La qualification des management packages de LBO est au coeur de l’actualité fiscale : après une récente décision très controversée de la cour administrative d’appel de Paris1 ayant jugé que le gain réalisé par un dirigeant investisseur à la suite de l’exercice d’une promesse de vente d’actions présentait la nature d’un salaire et devait être imposé comme tel, c’est au tour du comité de l’abus de droit fiscal, organe consultatif présidé par un magistrat au Conseil d’Etat, de sepencher sur le sujet.
Par Laurent Hepp, avocat associé, spécialisé en fiscalité et Philippe Gosset, avocat spécialisé en fiscalité.
Dans les affaires soumises à l’avis du comité, des cadres salariés de la société actionnaire et de la société opérationnelle d’un groupe sous LBO avaient été invités à souscrire respectivement des actions de préférence et des actions à bons de souscription d’actions dites «ABSA ratchet», émises par des holdings dédiées à l’opération de LBO. Ces schémas de co‑investissement étaient classiquement assortis d’un effet de levier subordonné, permettant aux investisseurs de réaliser une plus-value importante au-delà d’un certain seuil de performance de l’opération, en contrepartie de la perte intégrale de leur investissement si ce seuil n’était pas atteint. Quatre ans plus tard, l’opération de LBO ayant été débouclée avec succès, les cadres investisseur sont réalisé d’importantes plus-values, exonérées d’impôt dans le cadre de leur PEA.
L’administration fiscale a toutefois considéré que ces contribuables avaient transféré sur leur PEA une rémunération déguisée en plus-value, entraînant la remise en cause de cette exonération fiscale sur le terrain de l’abus de droit. Par une série d’avis rendus les 23 mai et 13 juin derniers(2), le comité a décidé de ne pas suivre la position de l’administration fiscale. Constatant que les contribuables avaient acquis leurs titres «au moyen de leurs propres deniers» et que cet investissement effectif représentait «une part significative des revenus qu’ils avaient perçus l’année précédant cette acquisition», le comité en a déduit que ces contribuables avaient pris un véritable «risque encouru en tant qu’investisseurs et n’agissaient pas en tant que salariés».

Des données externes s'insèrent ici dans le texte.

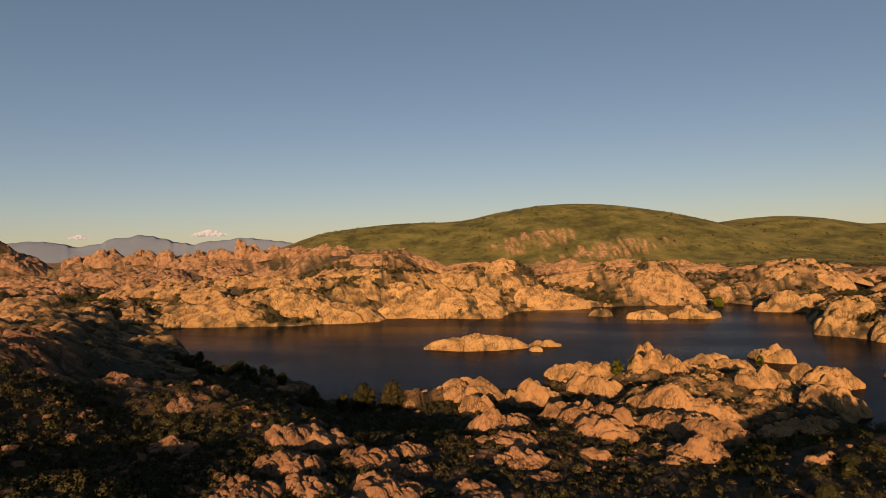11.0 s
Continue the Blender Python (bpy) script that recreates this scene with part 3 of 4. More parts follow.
def boulder_field(name, seed, n, area, size, keep, shape, singles, label, group, sink=0.25, tilt=9, along=-32, spread=25, kit=BLOCKS):
    rng, x, y, h, bare = scatter(seed, n, *area, keep, LAKE - 2.2 if name == "island_blocks" else -1e3)
    s = size[0] * (size[1] / size[0]) ** (rng.uniform(0, 1, len(x)) ** 2.0)
    sc = s[:, None] * 0.5 * np.array(shape) * rng.uniform(0.7, 1.3, (len(x), 3))
    rot = turns(rng, len(x), tilt, along, spread)
    z = h + sc[:, 2] * (1 - 2 * sink)
    order = np.argsort(-s)
    alone = set(order[:singles].tolist())
    vs, qs, base = [], [], 0
    for k in range(len(x)):
        co, q = kit[k % len(kit)]
        if k in alone:
            m = Matrix.LocRotScale((x[k], y[k], z[k]), Matrix(rot[k].tolist()).to_quaternion(), sc[k].tolist())
            ob = new("boulder", SOLO[k % len(BLOCKS)])
            ob.matrix_basis = m
            tagged(ob, label, "boulder", group)
            continue
        vs.append((co * sc[k]) @ rot[k].T + (x[k], y[k], z[k]))
        qs.append(q + base)
        base += len(co)
    if vs:
        tagged(new(name, fast_mesh(name, np.concatenate(vs), np.concatenate(qs), [M_ROCK])), label.replace("boulder", "boulders"), "boulders", kind="stuff")
    return len(x)


SOLO = [fast_mesh("boulder", co, q, [M_ROCK]) for co, q in [block_mesh(k, 5) for k in range(14)]]

PINK = "rounded pink granite boulder on the rocky hill"
boulder_field("hill_slabs", 11, 2600, (-105, 42, 60, 215), (0.6, 2.6), lambda r, g, s, x, y: 0.55 * np.clip(r, 0, 1) * ((x < -6) | (y > 80)), (1.5, 0.85, 0.7), 40,
              "long red-brown granite slab on the rocky hill", "slabs on the rocky hill", 0.42, 13, 22, 28)
boulder_field("hill_boulders", 1, 7000, (-105, 40, 60, 215), (0.35, 1.8), lambda r, g, s, x, y: 0.34 * np.clip(r, 0, 1) * ((x < -6) | (y > 80)), (1.25, 1.0, 0.8), 30, PINK, "boulders on the rocky hill", 0.36)
boulder_field("summit_blocks", 16, 420, (-35, -18, 99, 110), (0.5, 2.3), lambda r, g, s, x, y: 0.8 + 0 * x, (1.2, 0.95, 1.05), 40,
              "broken red-brown granite block heaped on the summit", "blocks on the summit", 0.3, 16)
boulder_field("knob_blocks", 17, 360, (-14, 8, 140, 160), (0.7, 2.8), lambda r, g, s, x, y: 0.7 + 0 * x, (1.1, 0.95, 1.2), 20,
              "broken granite block on the far hill crest", "blocks on the summit", 0.3, 14)
boulder_field("ridge_slabs", 12, 2200, (0, 345, 205, 390), (0.8, 4.0), lambda r, g, s, x, y: 0.5 * np.clip(r - 0.3, 0, 1), (1.5, 0.9, 1.0), 0,
              "long weathered orange granite slab on the ridge", "slabs on the middle ridges", 0.42, 7, -10, 16)
boulder_field("ridge_boulders", 2, 6500, (20, 330, 150, 350), (0.8, 4.2), lambda r, g, s, x, y: (0.16 * np.clip(r, 0, 1) + 0.10 + 0.45 * step(235, 215, y) * step(190, 170, x)) * step(0.50, 0.58, fbm(x, y, 16, 141, 3)), (1.25, 1.0, 0.85), 30,
              "weathered orange granite boulder on the ridge", "boulders on the middle ridges", 0.36)
boulder_field("ridge_front_boulders", 15, 2600, (55, 195, 160, 232), (0.5, 3.0), lambda r, g, s, x, y: 0.75 * step(0.46, 0.56, fbm(x, y, 14, 143, 3)), (1.3, 0.9, 0.9), 30,
              "broken pale granite boulder among the ridge brush", "boulders on the ridge front", 0.36, 14)
boulder_field("slope_slabs", 13, 500, (115, 320, 72, 200), (1.2, 5.0), lambda r, g, s, x, y: 1.0 * np.clip(r - 0.25, 0, 1) * (s > 3), (1.9, 0.62, 0.6), 20,
              "long parallel jointed granite slab above the lake", "slabs above the lake", 0.40, 7, 52, 14)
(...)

Cette solution fait écho aux principes jurisprudentiels établis par le Conseil d’Etat, et généralement appliqués par les juges du fond, selon lesquels les gains résultant de cessions de titres relèvent, sauf exception, du régime d’imposition des plus-values de cession de valeurs mobilières, quand bien même l’actionnaire exercerait par ailleurs des fonctions dans la société. La requalification d’une plus-value réalisée par un salarié, fût-il dirigeant, doit ainsi rester exceptionnelle: comme le souligne le comité, l’administration doit établir la preuve que le cédant aurait été assuré, en droit ou en fait, de n’encourir «aucun risque» sur son investissement initial. Tel ne saurait être le cas lorsque le contribuable ne bénéficie d’aucune assurance de récupérer les sommes investies et que ces sommes sont considérées comme significatives au vu de ses revenus.
A cet égard, en prenant le soin d’apprécier l’importance de ce risque à la date de la réalisation effective de l’investissement, le comité prend le juste contre-pied de l’arrêt dissonant précité de la cour administrative d’appel de Paris qui avait fondé sa requalification sur le caractère «modique» du prix de l’option d’achat apprécié a posteriori au regard du gain de cession réalisé cinq ans plus tard.
Certes, l’administration a indiqué ne pas se ranger à ces avis, laissant ainsi penser qu’elle entend poursuivre ses actions de requalification dans des situations comparables. Il reste néanmoins que ces avis circonstanciés du comité,qui s’inscrivent dans la continuité d’un précédent avis(3) rendu en octobre 2012 relatif à des BSA souscrits en PEA dans le cadre d’une opération de LBO, présentent l’intérêt de proposer une grille d’analyse claire de la qualification du gain en capital réalisé par un investisseur salarié,en harmonie avec la jurisprudence dominante. Espérons donc qu’ils préfigurent l’analyse que pourrait adopter le Conseil d’Etat lorsqu’il sera appelé à trancher cette question.
(1). Voir Qualification fiscale des management packages : fausse note dans la jurisprudence, par Laurent Hepp et Jean-Charles Benois, dans la Lettre des Fusions-Acquisitions et du Private Equity du 2 avril 2013.
(2). CADF/AC n°3/2013 ; CADF/AC n°5/2013.
(3). CADF/AC n° 4/2012, affaire n° 2012-38.